ESG Isn’t a Trade-off, It’s a Trade-Up
We often hear people say, “I like the idea of honoring my values with my investment choices but I’m more concerned about good overall performance and solid returns” or “I’m actually okay with giving up some investment returns because at least I’m investing in companies that I can feel good about.” The assumption is that values-based investment strategies offer no benefit or are even detrimental to performance.
Instead, research has shown us that although Socially Responsible Investing (SRI) methods, primarily based on negative screens, neither improves nor diminishes performance, ESG (Environmental, Social & Governance) factors do provide long-term performance benefits when integrated into investment analysis and decision making.
A 2012 Study by Deutsche Bank Climate Advisors looked at the long-term value of Sustainable Investing, including both SRI and ESG based methods. This study of studies, “Looked at more than 100 academic studies of sustainable investing around the world, and then closely examined and categorized 56 research papers, as well as 2 literature reviews and 4 meta studies.”
The results were very clear. “100% of the academic studies agree that companies with high ratings for CSR (Corporate Social Responsibility) and ESG factors have a lower cost of capital in terms of debt (loans and bonds) and equity.
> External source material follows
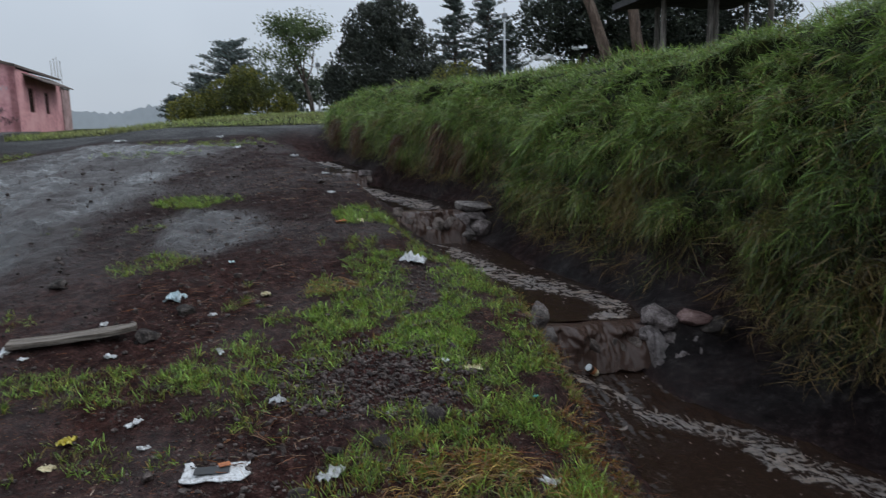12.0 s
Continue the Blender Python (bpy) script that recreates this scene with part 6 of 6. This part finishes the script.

In effect, the market realizes that these companies are lower risk than other companies and rewards them accordingly.”
And most important to investors, “89% of the studies we examined show that companies with high ratings for ESG factors exhibit market-based outperformance, while 85% of the studies show these types of company’s exhibit accounting-based outperformance. Here again, the market is showing correlation between financial performance of companies and what it perceives as advantageous ESG strategies, at least over the medium (3-5 years) to long term (5-10 years).”
Because SRI and ESG criteria has been lumped together as one and the same and because actively managed mutual funds (including SRI/ESG based ones) tend to underperform their respective benchmarks while not justifying their costs, assumptions of underperformance have been confirmed. This may not be the result of ESG factors, though. Actively managed SRI/Green/Sustainable funds have typically relied on negative screens that fit better into the SRI model, which have been shown to add no performance value, and in the end performance suffers due to the drag created by high fund fees and internal expenses in those funds (often 1-2% or more annually).
By focusing first on positive best-in-class ESG screening and then the appropriate negative screening personal to the individual, family, or organization, we can create a customized values-based portfolio that not only honors our clients’ values but may also enhance performance. By including this in our wealth management service we are also reducing the cost (a performance booster) compared to using socially responsible or ESG mutual funds while providing a more personalized values-based portfolio for each client.